Reviews

2015 Chevrolet Suburban Driving Impressions



The 2015 Suburban may be a smidge lighter than generation 11, but it’s still close to 3 tons, with a long wheelbase and a tall profile. Inevitably, that combination limits handling responses and lengthens stopping distances. On the other hand, the chassis engineers have done a very good job with the new suspension tuning, giving the Suburban surprisingly brisk responses to commands from the helm. This is attributable, at least in part, to improved roll stiffness. Though the center of gravity is high in a vehicle of this type, giving mass more leverage in cornering maneuvers, that phenomenon is minimized by suspension spring rates and antiroll bars that limit body roll, allowing quicker recovery in rapid transitions.
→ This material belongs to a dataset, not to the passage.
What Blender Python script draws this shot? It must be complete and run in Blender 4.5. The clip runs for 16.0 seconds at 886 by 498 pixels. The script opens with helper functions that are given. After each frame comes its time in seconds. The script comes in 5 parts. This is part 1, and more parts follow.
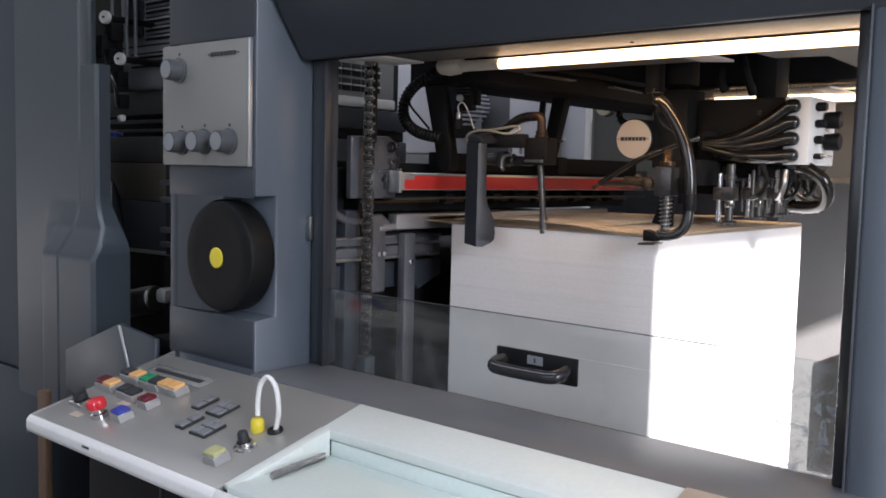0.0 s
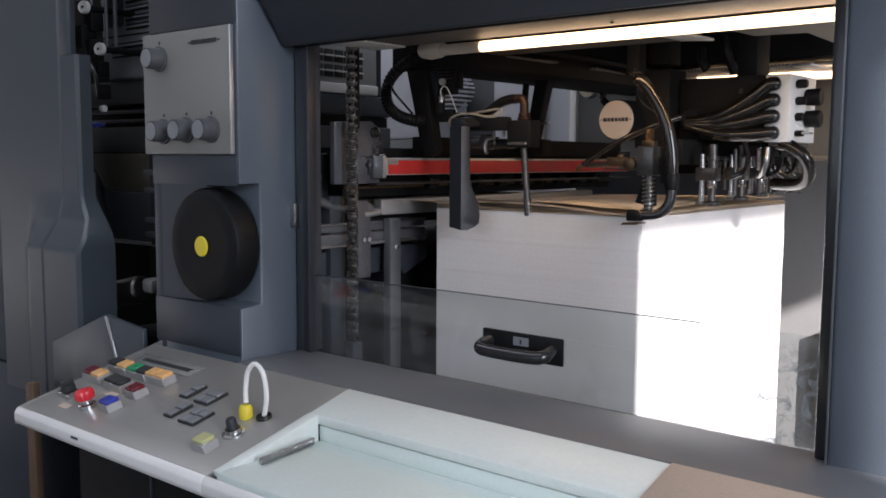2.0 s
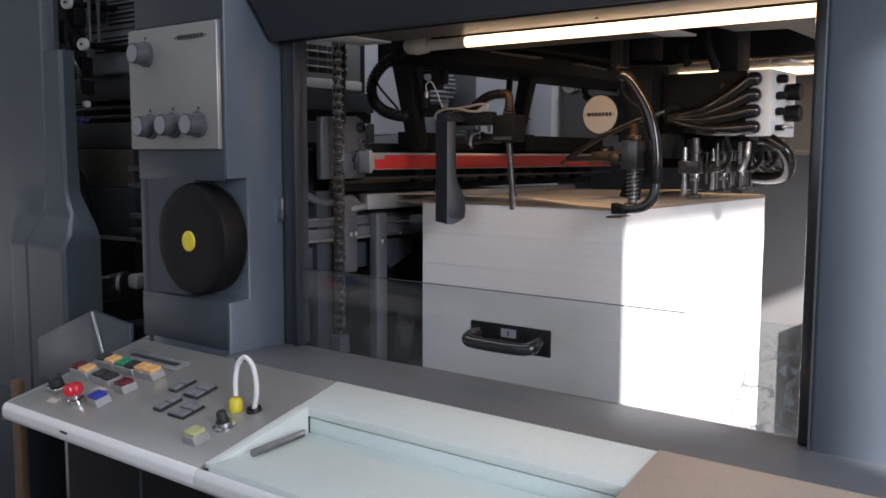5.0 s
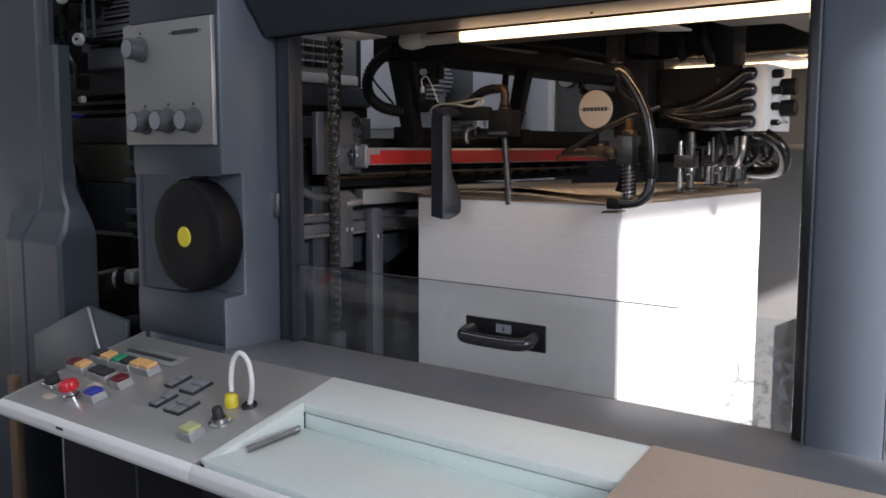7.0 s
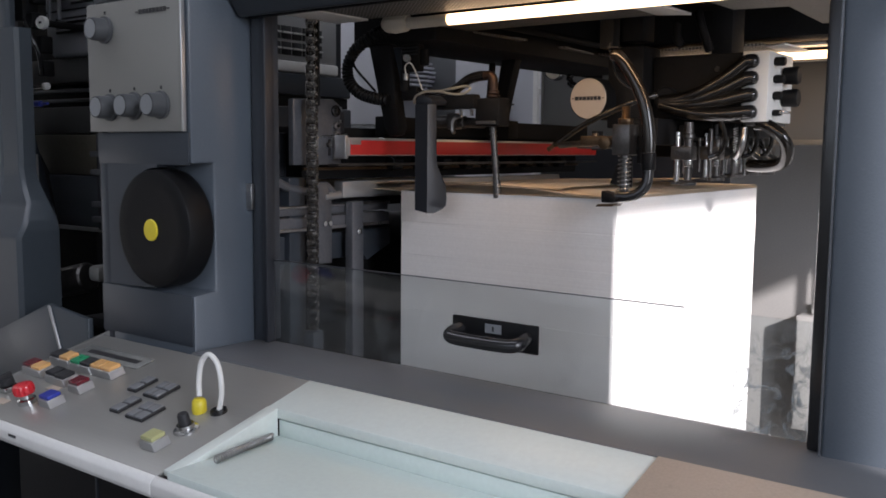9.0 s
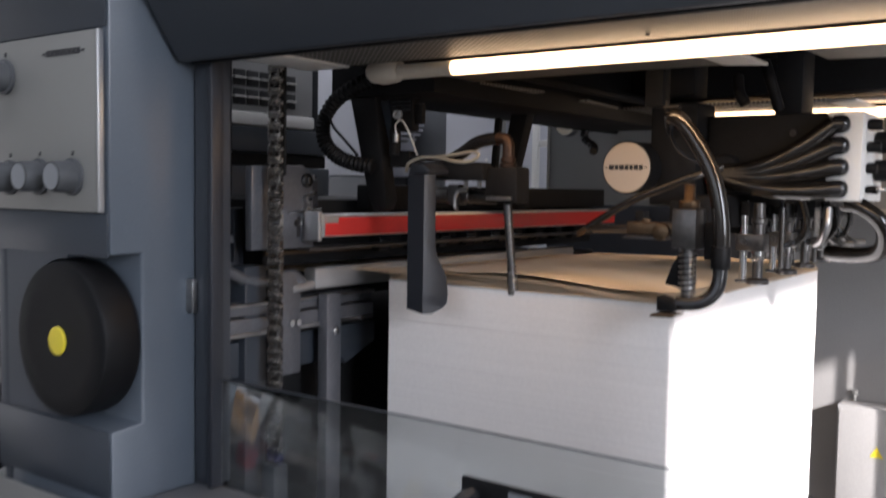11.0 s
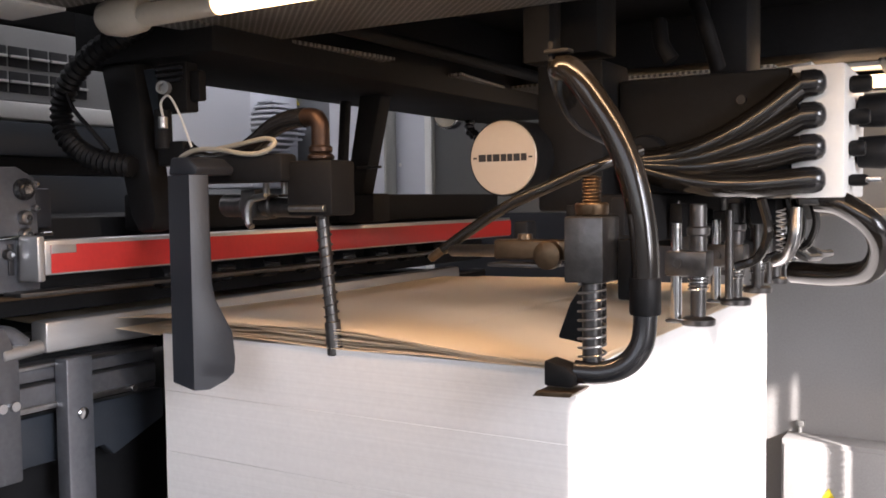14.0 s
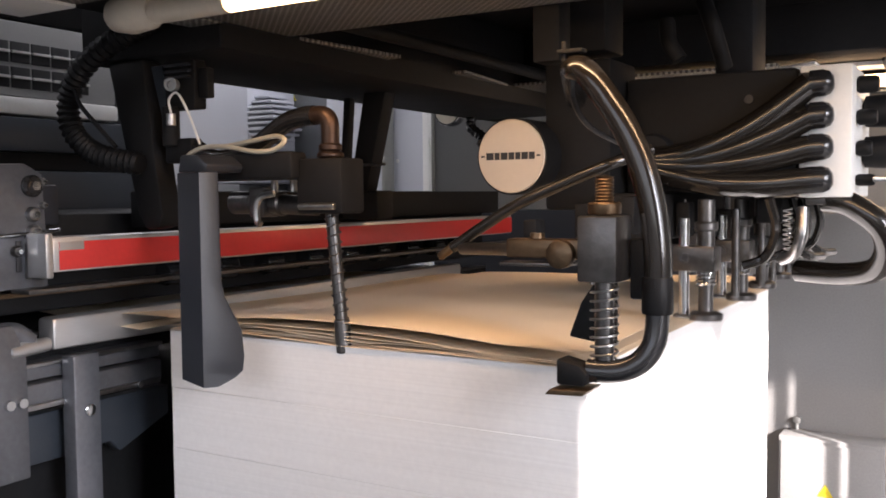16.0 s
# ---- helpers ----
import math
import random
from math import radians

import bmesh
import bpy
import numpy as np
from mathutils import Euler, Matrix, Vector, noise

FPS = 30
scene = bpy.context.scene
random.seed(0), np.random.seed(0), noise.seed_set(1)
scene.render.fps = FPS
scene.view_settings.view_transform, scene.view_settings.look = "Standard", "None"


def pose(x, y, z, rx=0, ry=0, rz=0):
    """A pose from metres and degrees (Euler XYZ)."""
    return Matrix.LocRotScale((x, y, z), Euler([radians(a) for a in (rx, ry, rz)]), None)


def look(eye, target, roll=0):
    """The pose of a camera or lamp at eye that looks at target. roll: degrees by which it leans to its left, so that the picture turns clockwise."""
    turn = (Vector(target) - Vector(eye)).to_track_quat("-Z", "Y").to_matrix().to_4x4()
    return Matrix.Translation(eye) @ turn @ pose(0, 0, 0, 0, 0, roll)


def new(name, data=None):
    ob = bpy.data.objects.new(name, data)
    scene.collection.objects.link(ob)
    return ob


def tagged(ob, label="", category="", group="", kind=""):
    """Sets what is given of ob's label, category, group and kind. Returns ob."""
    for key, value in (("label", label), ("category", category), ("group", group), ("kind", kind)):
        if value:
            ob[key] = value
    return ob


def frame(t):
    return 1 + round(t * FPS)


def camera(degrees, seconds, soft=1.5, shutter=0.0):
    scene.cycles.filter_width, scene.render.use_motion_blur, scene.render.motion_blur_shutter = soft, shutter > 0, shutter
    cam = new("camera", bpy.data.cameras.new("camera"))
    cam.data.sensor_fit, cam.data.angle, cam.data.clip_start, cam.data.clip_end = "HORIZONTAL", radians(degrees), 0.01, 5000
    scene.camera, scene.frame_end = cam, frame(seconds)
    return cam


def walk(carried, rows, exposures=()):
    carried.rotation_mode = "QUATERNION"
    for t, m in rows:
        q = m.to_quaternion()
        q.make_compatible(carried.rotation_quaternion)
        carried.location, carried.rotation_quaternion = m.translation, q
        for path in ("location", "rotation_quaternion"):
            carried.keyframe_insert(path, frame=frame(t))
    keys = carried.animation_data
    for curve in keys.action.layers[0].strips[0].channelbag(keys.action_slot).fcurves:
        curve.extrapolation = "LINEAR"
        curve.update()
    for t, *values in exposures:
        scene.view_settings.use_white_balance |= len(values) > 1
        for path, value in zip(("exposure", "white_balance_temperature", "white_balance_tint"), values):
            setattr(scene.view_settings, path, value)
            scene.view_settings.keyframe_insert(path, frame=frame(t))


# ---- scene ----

And it helps that weight distribution is close to 50/50, front/rear.

The steering, a new electric assist power rack and pinion system, is a little numb and rather slow at 3.4 turns lock to lock. But even so, the new rig is agile by big sport-utility standards. This doesn’t make the Suburban a slalom star; mass will have its say in any dynamic equation. But it does give the driver a better chance of turning a crash into a near miss. And it does so without sacrificing ride quality, which trends toward firm, a function of spring rates designed to handle substantial loads, but it takes a sharp, nasty bump to find its way to the vehicle’s occupants.

Braking is another strong suit, again with a for-its-size asterisk. Brake pedal feel is firm, it’s easy to modulate pedal pressure, and the Suburban stops straight and true. We can’t testify to fade resistance, other than to say we failed to provoke any fade with a few hard stops, and we don’t know about stopping distances other than to mention that GM claims a slight reduction. But we can testify to system function, which is very good.

One final noteworthy dynamic element: interior noise, as in not much. Anyone who’s unable to converse at living room voice levels when the Suburban is operating at freeway speeds needs a hearing aid. Wind noise is minimal, road noise ditto, and the only time the engine becomes audible is when the driver tramps on the gas, opening flapper valves in the plumbing and adding a pleasant V8 baritone to the mix.